#### Problem to work on:
Write out the full listing exactly as given, minus the images.
----- Data segment -----
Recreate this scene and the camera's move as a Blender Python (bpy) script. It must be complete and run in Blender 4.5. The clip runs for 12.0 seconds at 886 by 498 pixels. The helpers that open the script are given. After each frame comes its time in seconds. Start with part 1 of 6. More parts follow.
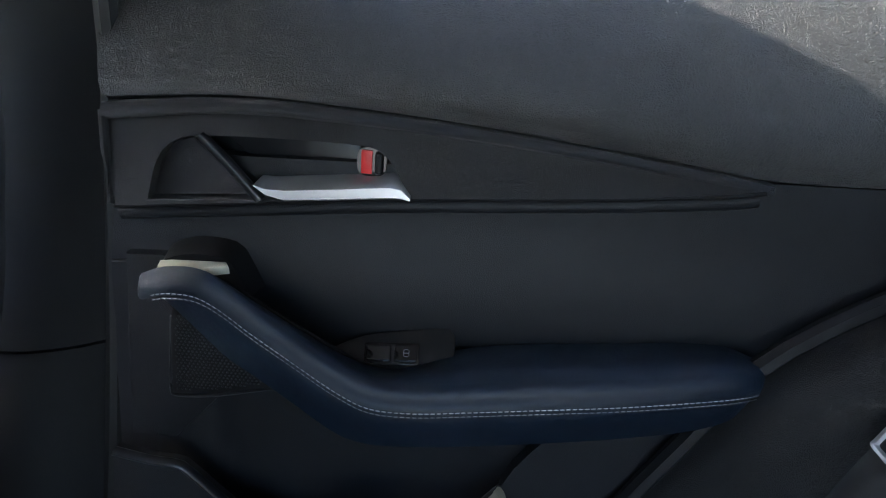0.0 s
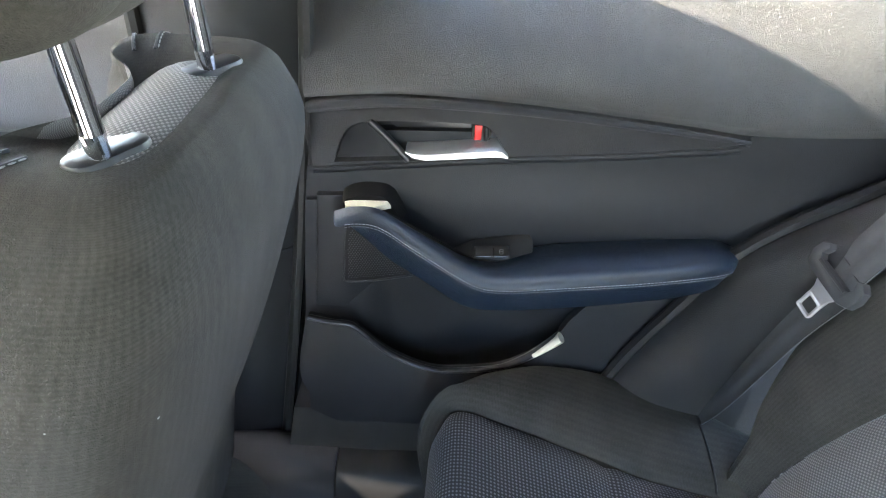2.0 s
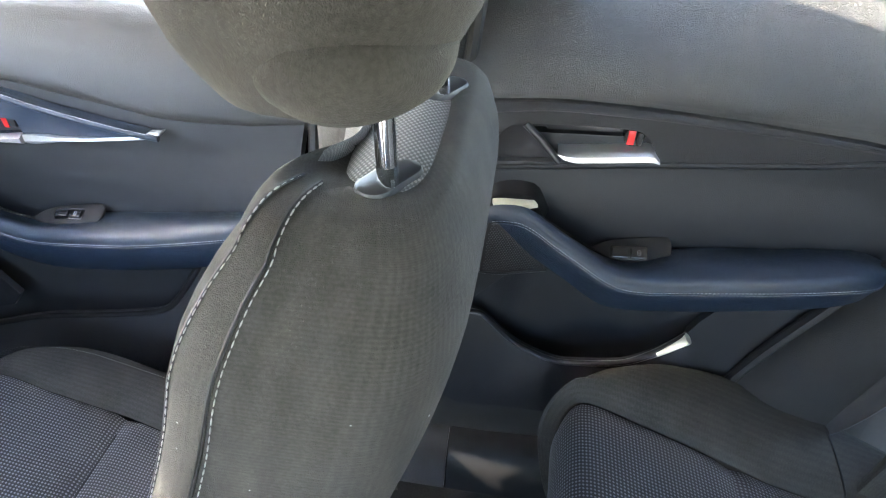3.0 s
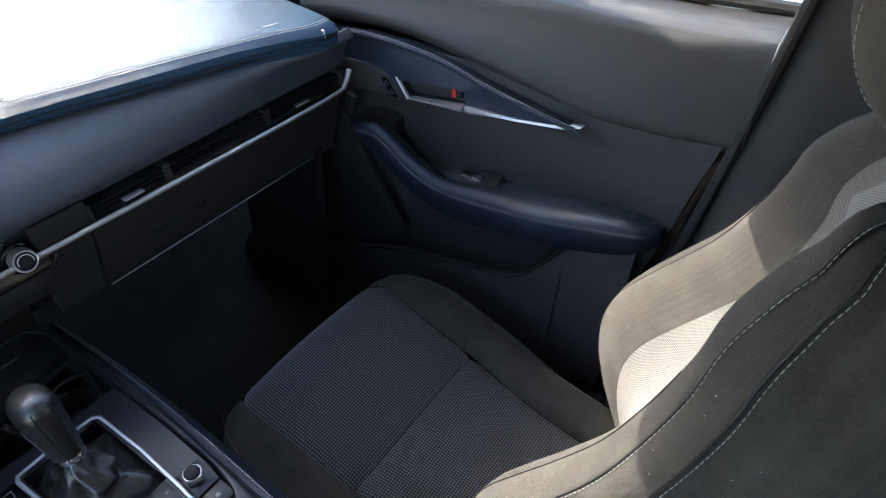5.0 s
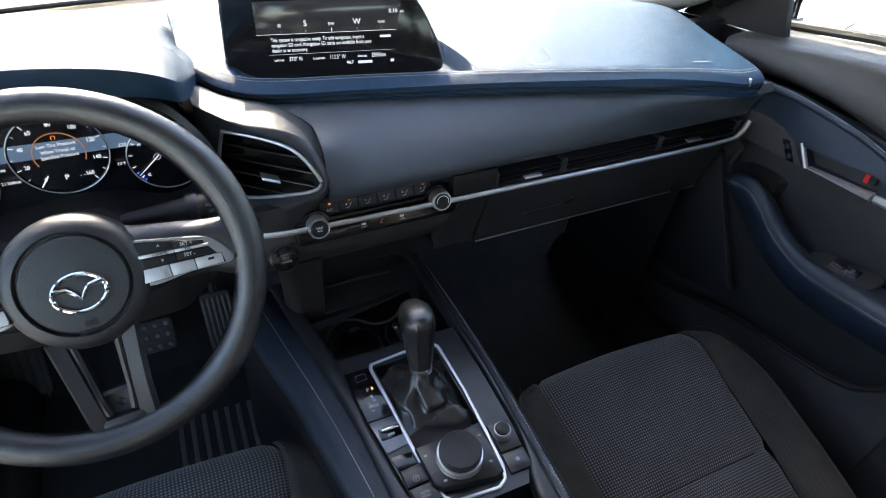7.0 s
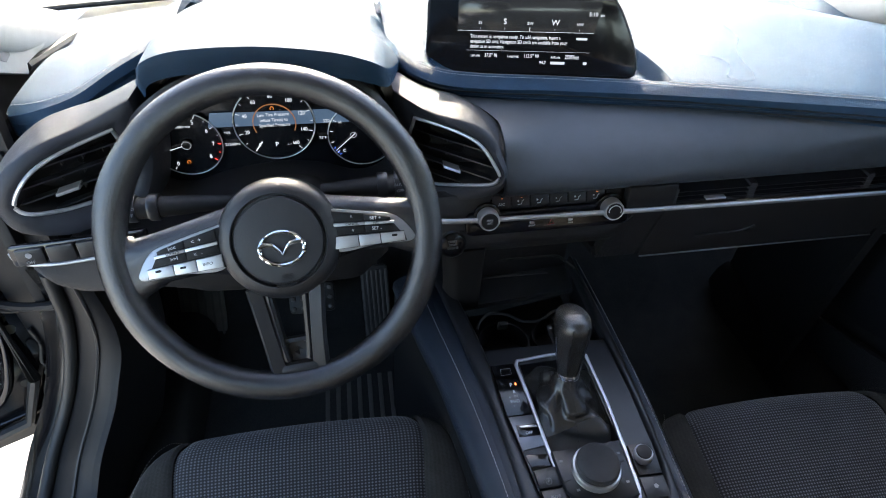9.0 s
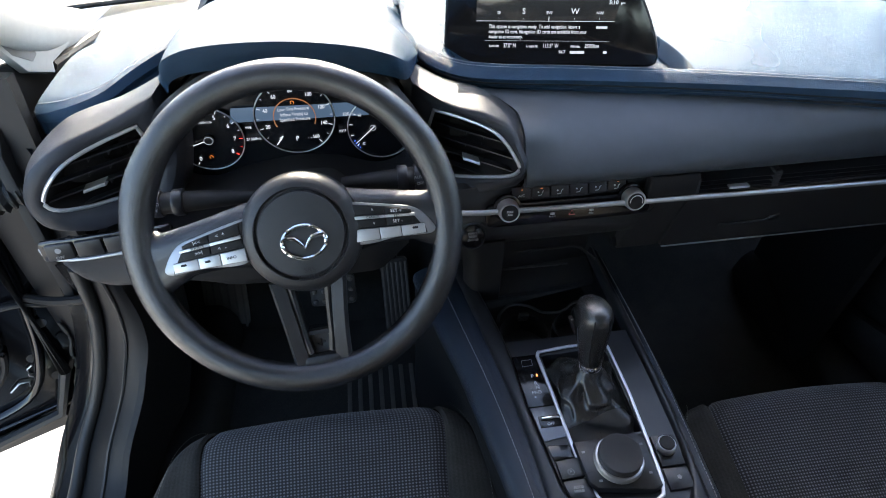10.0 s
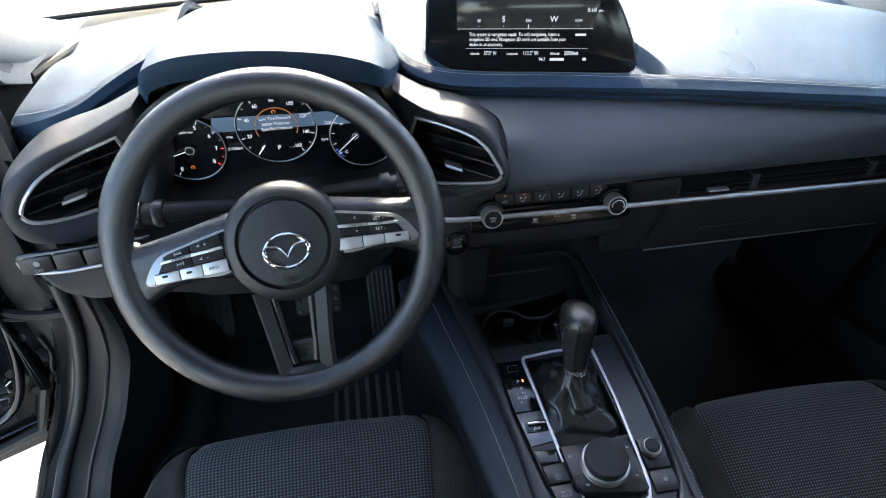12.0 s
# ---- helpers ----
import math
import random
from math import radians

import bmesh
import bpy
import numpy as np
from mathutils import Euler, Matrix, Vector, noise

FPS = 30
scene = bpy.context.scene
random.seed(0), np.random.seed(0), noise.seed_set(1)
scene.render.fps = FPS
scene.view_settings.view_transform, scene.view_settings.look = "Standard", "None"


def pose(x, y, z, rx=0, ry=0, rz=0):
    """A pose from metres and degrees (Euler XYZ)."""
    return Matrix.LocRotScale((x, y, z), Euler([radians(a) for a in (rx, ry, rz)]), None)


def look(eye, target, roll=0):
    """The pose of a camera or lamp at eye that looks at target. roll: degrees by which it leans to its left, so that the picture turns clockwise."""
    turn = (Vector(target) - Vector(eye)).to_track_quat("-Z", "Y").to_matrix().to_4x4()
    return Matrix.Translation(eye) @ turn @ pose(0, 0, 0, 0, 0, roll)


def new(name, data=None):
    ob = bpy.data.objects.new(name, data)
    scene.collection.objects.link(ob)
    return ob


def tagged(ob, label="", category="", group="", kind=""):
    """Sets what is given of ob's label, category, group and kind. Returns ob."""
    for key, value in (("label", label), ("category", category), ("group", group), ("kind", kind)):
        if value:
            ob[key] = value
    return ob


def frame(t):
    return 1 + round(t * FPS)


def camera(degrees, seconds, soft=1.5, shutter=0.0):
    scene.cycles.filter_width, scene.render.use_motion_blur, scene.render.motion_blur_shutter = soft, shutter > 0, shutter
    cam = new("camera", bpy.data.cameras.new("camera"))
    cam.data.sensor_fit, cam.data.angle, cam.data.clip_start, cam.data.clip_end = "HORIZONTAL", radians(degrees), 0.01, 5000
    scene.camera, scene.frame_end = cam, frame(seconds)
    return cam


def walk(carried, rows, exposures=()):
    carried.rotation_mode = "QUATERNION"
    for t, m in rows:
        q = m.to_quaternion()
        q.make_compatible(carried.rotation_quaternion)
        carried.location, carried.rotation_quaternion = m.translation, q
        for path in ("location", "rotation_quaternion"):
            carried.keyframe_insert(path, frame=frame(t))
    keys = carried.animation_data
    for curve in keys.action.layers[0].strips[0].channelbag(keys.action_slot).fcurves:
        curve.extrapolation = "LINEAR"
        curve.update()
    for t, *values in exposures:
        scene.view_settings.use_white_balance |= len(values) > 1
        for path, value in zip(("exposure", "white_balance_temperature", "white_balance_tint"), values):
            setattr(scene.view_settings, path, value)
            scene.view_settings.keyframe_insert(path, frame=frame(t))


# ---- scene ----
cam = camera(72.0, 12.0, soft=1.0)
PATH = [
    (0, (0.262, -0.479, 1.133), (2.09, -0.481, 0.322), 5.4),
    (0.5, (0.208, -0.483, 1.162), (1.99, -0.548, 0.256), 5.0),
    (1, (0.132, -0.478, 1.218), (1.837, -0.571, 0.176), 5.4),
    (1.5, (0.096, -0.442, 1.276), (1.753, -0.498, 0.157), 4.5),
    (2, (0.087, -0.398, 1.31), (1.667, -0.371, 0.084), 2.8),
    (2.5, (0.075, -0.355, 1.334), (1.616, -0.244, 0.065), 1.8),
    (3, (0.071, -0.303, 1.345), (1.579, -0.082, 0.049), 0.9),
    (3.2, (0.067, -0.279, 1.344), (1.56, -0.011, 0.04), 0.7),
    (4.8, (-0.033, -0.154, 1.391), (1.221, 0.687, 0.08), -2.9),
    (5, (-0.049, -0.146, 1.391), (1.171, 0.762, 0.091), -1.8),
    (5.5, (-0.099, -0.115, 1.39), (0.993, 0.961, 0.106), 1.0),
    (6, (-0.143, -0.096, 1.399), (0.783, 1.13, 0.118), 0.8),
    (6.5, (-0.173, -0.078, 1.406), (0.6, 1.252, 0.128), 1.0),
    (7, (-0.207, -0.065, 1.411), (0.463, 1.339, 0.154), 2.4),
    (7.5, (-0.239, -0.054, 1.412), (0.314, 1.405, 0.161), 3.1),
    (7.7, (-0.248, -0.054, 1.412), (0.25, 1.427, 0.164), 2.9),
    (9.5, (-0.244, -0.067, 1.419), (-0.05, 1.458, 0.139), -0.5),
    (10, (-0.247, -0.065, 1.419), (-0.072, 1.452, 0.127), -1.4),
    (10.5, (-0.244, -0.067, 1.419), (-0.076, 1.458, 0.136), -2.1),
    (11, (-0.245, -0.066, 1.419), (-0.062, 1.468, 0.149), -2.2),
    (11.5, (-0.246, -0.066, 1.42), (-0.042, 1.465, 0.148), -1.8),
    (12, (-0.244, -0.067, 1.419), (-0.022, 1.459, 0.146), -1.2),
]
walk(cam, [(t, look(eye, target, roll)) for t, eye, target, roll in PATH], [(0.0, 3.2, 6250, 10), (0.5, 4.36, 6450, 10), (1.5, 4.64, 7000, 10), (2.5, 5.02, 6950, 10), (3.2, 4.6, 6800, 10), (4.8, 2.85, 6450, 10), (6.0, 2.93, 6700, 10), (7.6, 2.98, 6850, 10), (9.4, 2.84, 6750, 10), (12.0, 2.80, 6700, 10)])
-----
#### Result of this exercise:
Recreate this scene and the camera's move as a Blender Python (bpy) script. It must be complete and run in Blender 4.5. The clip runs for 12.0 seconds at 886 by 498 pixels. The helpers that open the script are given. After each frame comes its time in seconds. Start with part 1 of 6. More parts follow.
0.0 s
2.0 s
3.0 s
5.0 s
7.0 s
9.0 s
10.0 s
12.0 s
# ---- helpers ----
import math
import random
from math import radians

import bmesh
import bpy
import numpy as np
from mathutils import Euler, Matrix, Vector, noise

FPS = 30
scene = bpy.context.scene
random.seed(0), np.random.seed(0), noise.seed_set(1)
scene.render.fps = FPS
scene.view_settings.view_transform, scene.view_settings.look = "Standard", "None"


def pose(x, y, z, rx=0, ry=0, rz=0):
    """A pose from metres and degrees (Euler XYZ)."""
    return Matrix.LocRotScale((x, y, z), Euler([radians(a) for a in (rx, ry, rz)]), None)


def look(eye, target, roll=0):
    """The pose of a camera or lamp at eye that looks at target. roll: degrees by which it leans to its left, so that the picture turns clockwise."""
    turn = (Vector(target) - Vector(eye)).to_track_quat("-Z", "Y").to_matrix().to_4x4()
    return Matrix.Translation(eye) @ turn @ pose(0, 0, 0, 0, 0, roll)


def new(name, data=None):
    ob = bpy.data.objects.new(name, data)
    scene.collection.objects.link(ob)
    return ob


def tagged(ob, label="", category="", group="", kind=""):
    """Sets what is given of ob's label, category, group and kind. Returns ob."""
    for key, value in (("label", label), ("category", category), ("group", group), ("kind", kind)):
        if value:
            ob[key] = value
    return ob


def frame(t):
    return 1 + round(t * FPS)


def camera(degrees, seconds, soft=1.5, shutter=0.0):
    scene.cycles.filter_width, scene.render.use_motion_blur, scene.render.motion_blur_shutter = soft, shutter > 0, shutter
    cam = new("camera", bpy.data.cameras.new("camera"))
    cam.data.sensor_fit, cam.data.angle, cam.data.clip_start, cam.data.clip_end = "HORIZONTAL", radians(degrees), 0.01, 5000
    scene.camera, scene.frame_end = cam, frame(seconds)
    return cam


def walk(carried, rows, exposures=()):
    carried.rotation_mode = "QUATERNION"
    for t, m in rows:
        q = m.to_quaternion()
        q.make_compatible(carried.rotation_quaternion)
        carried.location, carried.rotation_quaternion = m.translation, q
        for path in ("location", "rotation_quaternion"):
            carried.keyframe_insert(path, frame=frame(t))
    keys = carried.animation_data
    for curve in keys.action.layers[0].strips[0].channelbag(keys.action_slot).fcurves:
        curve.extrapolation = "LINEAR"
        curve.update()
    for t, *values in exposures:
        scene.view_settings.use_white_balance |= len(values) > 1
        for path, value in zip(("exposure", "white_balance_temperature", "white_balance_tint"), values):
            setattr(scene.view_settings, path, value)
            scene.view_settings.keyframe_insert(path, frame=frame(t))


# ---- scene ----
cam = camera(72.0, 12.0, soft=1.0)
PATH = [
    (0, (0.262, -0.479, 1.133), (2.09, -0.481, 0.322), 5.4),
    (0.5, (0.208, -0.483, 1.162), (1.99, -0.548, 0.256), 5.0),
    (1, (0.132, -0.478, 1.218), (1.837, -0.571, 0.176), 5.4),
    (1.5, (0.096, -0.442, 1.276), (1.753, -0.498, 0.157), 4.5),
    (2, (0.087, -0.398, 1.31), (1.667, -0.371, 0.084), 2.8),
    (2.5, (0.075, -0.355, 1.334), (1.616, -0.244, 0.065), 1.8),
    (3, (0.071, -0.303, 1.345), (1.579, -0.082, 0.049), 0.9),
    (3.2, (0.067, -0.279, 1.344), (1.56, -0.011, 0.04), 0.7),
    (4.8, (-0.033, -0.154, 1.391), (1.221, 0.687, 0.08), -2.9),
    (5, (-0.049, -0.146, 1.391), (1.171, 0.762, 0.091), -1.8),
    (5.5, (-0.099, -0.115, 1.39), (0.993, 0.961, 0.106), 1.0),
    (6, (-0.143, -0.096, 1.399), (0.783, 1.13, 0.118), 0.8),
    (6.5, (-0.173, -0.078, 1.406), (0.6, 1.252, 0.128), 1.0),
    (7, (-0.207, -0.065, 1.411), (0.463, 1.339, 0.154), 2.4),
    (7.5, (-0.239, -0.054, 1.412), (0.314, 1.405, 0.161), 3.1),
    (7.7, (-0.248, -0.054, 1.412), (0.25, 1.427, 0.164), 2.9),
    (9.5, (-0.244, -0.067, 1.419), (-0.05, 1.458, 0.139), -0.5),
    (10, (-0.247, -0.065, 1.419), (-0.072, 1.452, 0.127), -1.4),
    (10.5, (-0.244, -0.067, 1.419), (-0.076, 1.458, 0.136), -2.1),
    (11, (-0.245, -0.066, 1.419), (-0.062, 1.468, 0.149), -2.2),
    (11.5, (-0.246, -0.066, 1.42), (-0.042, 1.465, 0.148), -1.8),
    (12, (-0.244, -0.067, 1.419), (-0.022, 1.459, 0.146), -1.2),
]
walk(cam, [(t, look(eye, target, roll)) for t, eye, target, roll in PATH], [(0.0, 3.2, 6250, 10), (0.5, 4.36, 6450, 10), (1.5, 4.64, 7000, 10), (2.5, 5.02, 6950, 10), (3.2, 4.6, 6800, 10), (4.8, 2.85, 6450, 10), (6.0, 2.93, 6700, 10), (7.6, 2.98, 6850, 10), (9.4, 2.84, 6750, 10), (12.0, 2.80, 6700, 10)])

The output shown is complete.